Is it possible to load the source array in a parts and uses GMeans so that the result is similar to the clustered source array?
Haifeng Li
@haifengl
@wholfy no, GMeans needs all the data.
hmf
@hmf
I am trying to cluster a large number of instances (60000). Trying hierarchical clustering fails because n(n-1)/2 exceeds the array's float length. Which algorithm would be the best to use? Do these avoid the O(N^2) space distance matrix: clarans, dbscan, minimum entropy clustering ?
Haifeng Li
@haifengl
@hmf these methods all works on large data
hmf
@hmf
@haifengl Thanks. Will try them on a 10k data-set.
lskowr
@lskowr
@haifengl Is Lanczos in Smile thread-safe (also on the native level)?
Murat Koptur
@mrtkp9993
Hello, I am newbie to Smile, I need to perform PCA and clustering but examples on http://haifengl.github.io/clustering.html didn't work for me.
I wrote following code but I'm getting LAPACK GESDD error:

        CLARANS<double[]> clusters = PartitionClustering.run(20, () -> CLARANS.fit(x, new EuclideanDistance(), 6, 10));

        PCA pca = PCA.fit(x);
        pca.setProjection(2);
        double[][] y = pca.project(x);

        Canvas plot = ScatterPlot.of(y, clusters.y, '-').canvas();
x is a double[][]
I need to graph PCA, and label each point with string
Murat Koptur
@mrtkp9993
var clusters = GMeans.fit(x, 5);
I am getting Index 0 out of bounds for length 0 for Gmeans.
Darren Wilkinson
@darrenjw

Hi all. I'm having trouble getting started with basic linear algebra operations in Smile. I wonder if someone could help? In particular, I don't think I understand how symmetric matrices work.
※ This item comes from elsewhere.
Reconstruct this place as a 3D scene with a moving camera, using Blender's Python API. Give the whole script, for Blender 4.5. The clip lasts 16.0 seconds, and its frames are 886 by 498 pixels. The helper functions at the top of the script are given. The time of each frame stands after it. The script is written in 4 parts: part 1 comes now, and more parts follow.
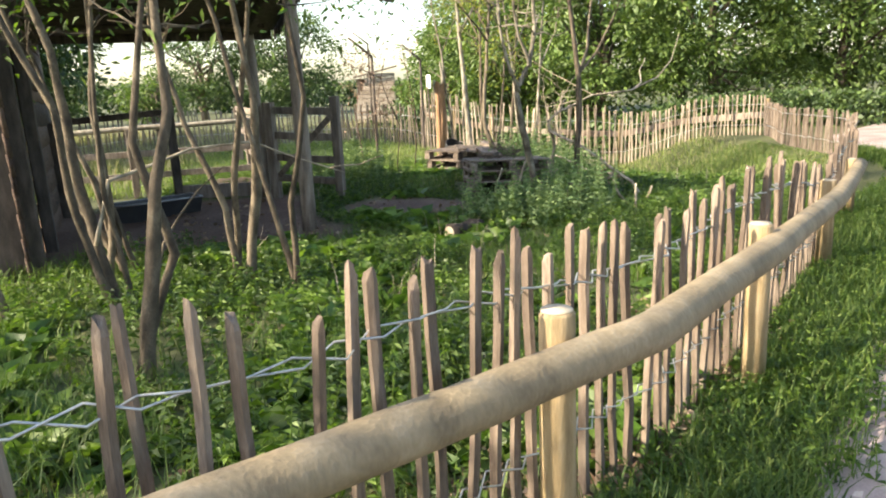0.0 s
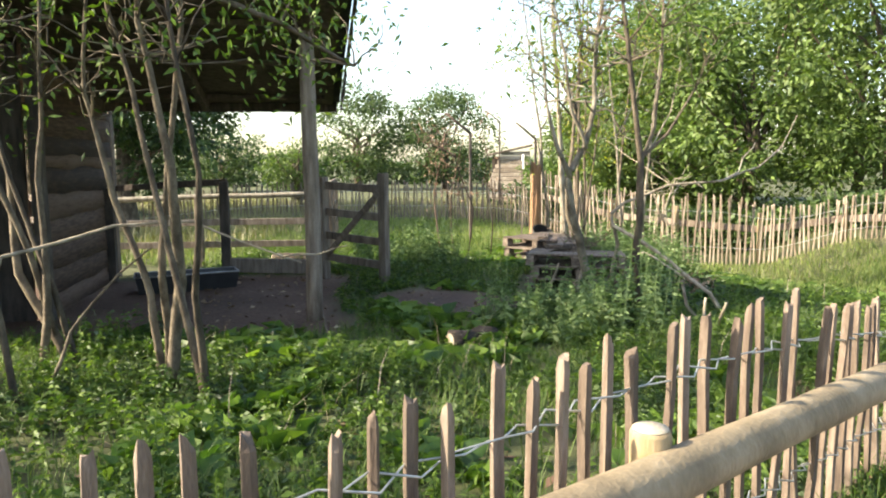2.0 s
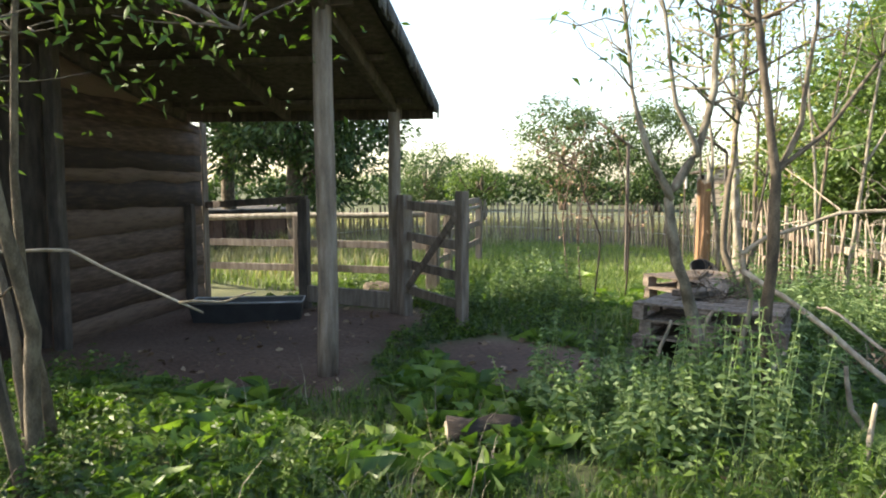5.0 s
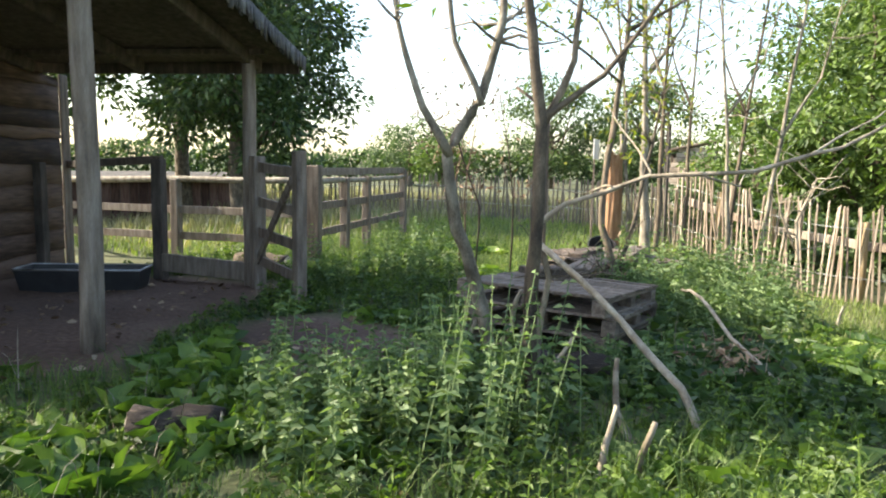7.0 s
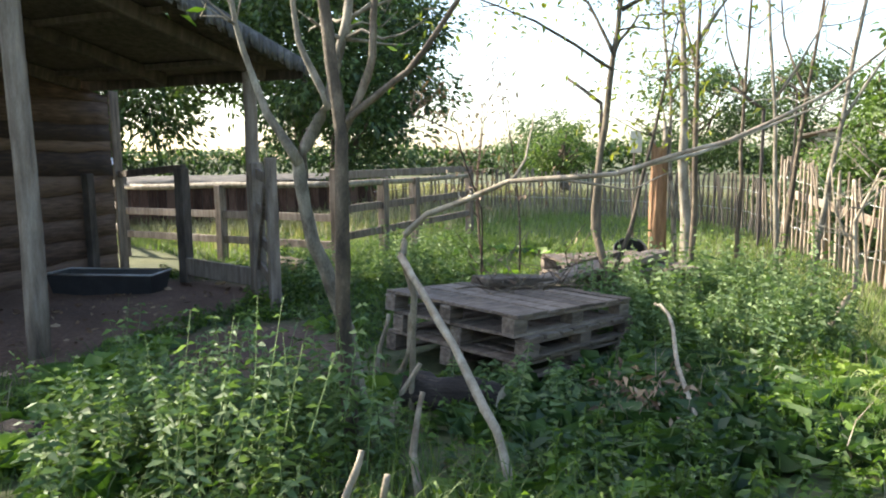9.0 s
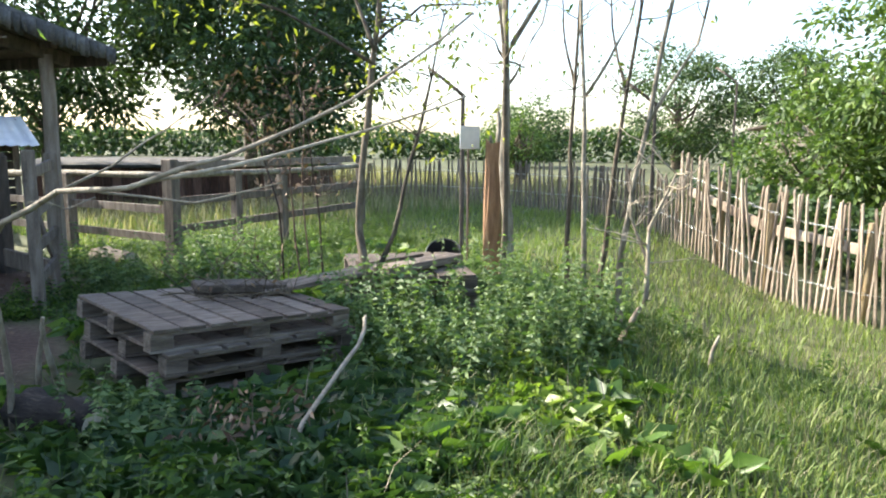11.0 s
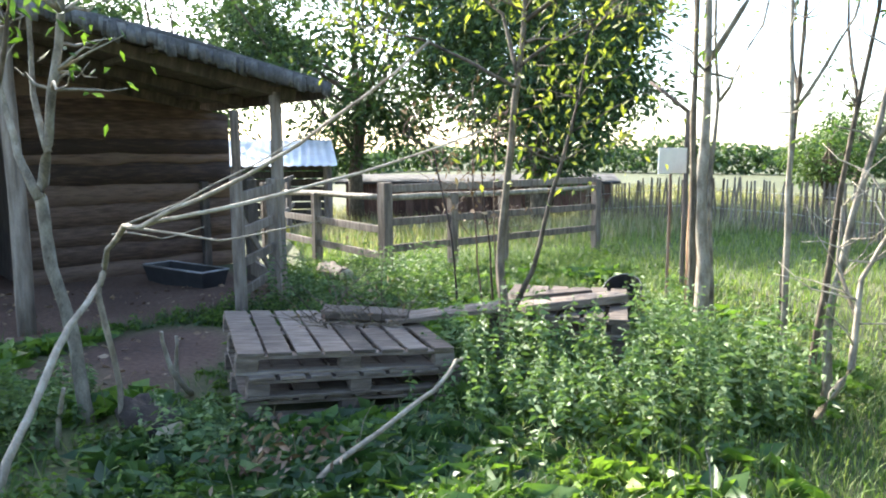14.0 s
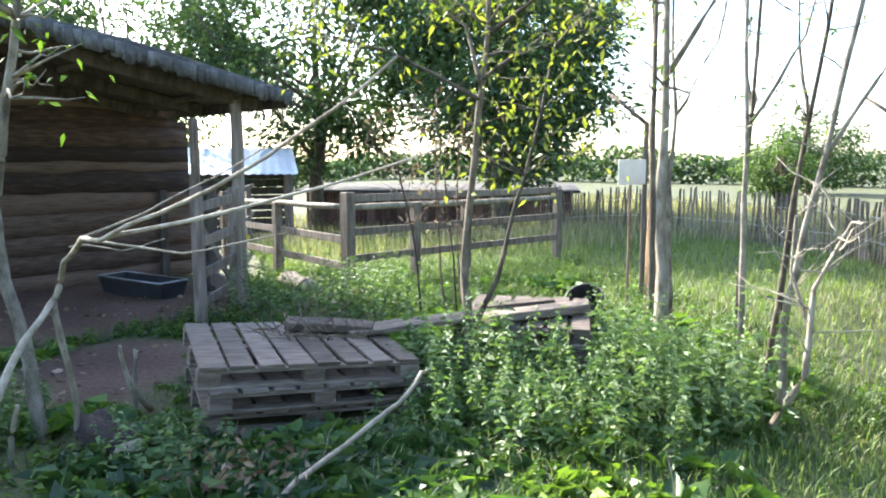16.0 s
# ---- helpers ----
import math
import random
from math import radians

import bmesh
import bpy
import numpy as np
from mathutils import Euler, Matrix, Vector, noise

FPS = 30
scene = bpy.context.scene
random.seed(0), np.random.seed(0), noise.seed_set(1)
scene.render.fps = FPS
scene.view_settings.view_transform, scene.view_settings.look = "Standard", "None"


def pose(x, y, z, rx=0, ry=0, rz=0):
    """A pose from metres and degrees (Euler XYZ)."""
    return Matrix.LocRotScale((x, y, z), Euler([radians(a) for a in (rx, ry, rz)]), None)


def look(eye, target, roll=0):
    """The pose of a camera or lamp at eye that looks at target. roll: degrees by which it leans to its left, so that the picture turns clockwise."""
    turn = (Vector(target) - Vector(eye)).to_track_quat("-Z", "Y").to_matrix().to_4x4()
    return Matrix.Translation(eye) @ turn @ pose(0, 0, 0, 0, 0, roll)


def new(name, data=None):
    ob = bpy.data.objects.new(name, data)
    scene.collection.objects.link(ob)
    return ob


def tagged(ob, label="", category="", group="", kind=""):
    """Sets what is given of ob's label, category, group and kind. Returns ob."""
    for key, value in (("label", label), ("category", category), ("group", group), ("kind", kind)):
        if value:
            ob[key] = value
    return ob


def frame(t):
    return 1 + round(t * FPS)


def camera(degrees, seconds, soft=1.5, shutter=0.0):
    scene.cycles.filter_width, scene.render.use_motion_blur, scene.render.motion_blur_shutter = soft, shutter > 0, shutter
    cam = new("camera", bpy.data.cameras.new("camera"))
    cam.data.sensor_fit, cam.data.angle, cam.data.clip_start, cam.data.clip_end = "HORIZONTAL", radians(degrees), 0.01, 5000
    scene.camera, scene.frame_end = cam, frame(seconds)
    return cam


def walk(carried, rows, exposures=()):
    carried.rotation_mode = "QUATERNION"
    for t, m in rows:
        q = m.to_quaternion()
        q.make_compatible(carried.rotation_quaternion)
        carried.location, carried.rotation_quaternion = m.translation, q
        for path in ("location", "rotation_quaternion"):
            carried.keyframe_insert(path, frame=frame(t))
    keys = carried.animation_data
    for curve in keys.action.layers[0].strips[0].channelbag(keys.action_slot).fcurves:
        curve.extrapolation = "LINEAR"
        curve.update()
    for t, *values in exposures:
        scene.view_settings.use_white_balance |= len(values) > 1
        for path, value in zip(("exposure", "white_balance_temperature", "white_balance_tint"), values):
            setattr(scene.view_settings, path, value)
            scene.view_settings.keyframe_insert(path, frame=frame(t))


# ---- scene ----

val m2 = matrix(c(3.0,1.0),c(1.0,2.0)) // create a matrix, which is symmetric
m2.isSymmetric // returns false
m2.cholesky() // fails

If I create a symmetric matrix, isSymmetric nevertheless returns false, so naturally, cholesky fails. Is there something I need to do to tell Smile that the matrix is symmetric? Thanks,

Haifeng Li
@haifengl
@darrenjw smile doesn't check if the matrix is symmetric by comparing element values. It is too slow and also depends on the epsilon. If you know that your matrix is symmetric, you should use SymmMatrix class.
Darren Wilkinson
@darrenjw
OK, thanks. My next question relates to QR decomposition. I may be doing something wrong, but the results are not what I would expect. For example, given something like:
val mat = matrix(c(3.0,3.5),c(2.0,2.0),c(0.0,1.0))
mat.qr().Q
returns a matrix with columns that are not orthonormal.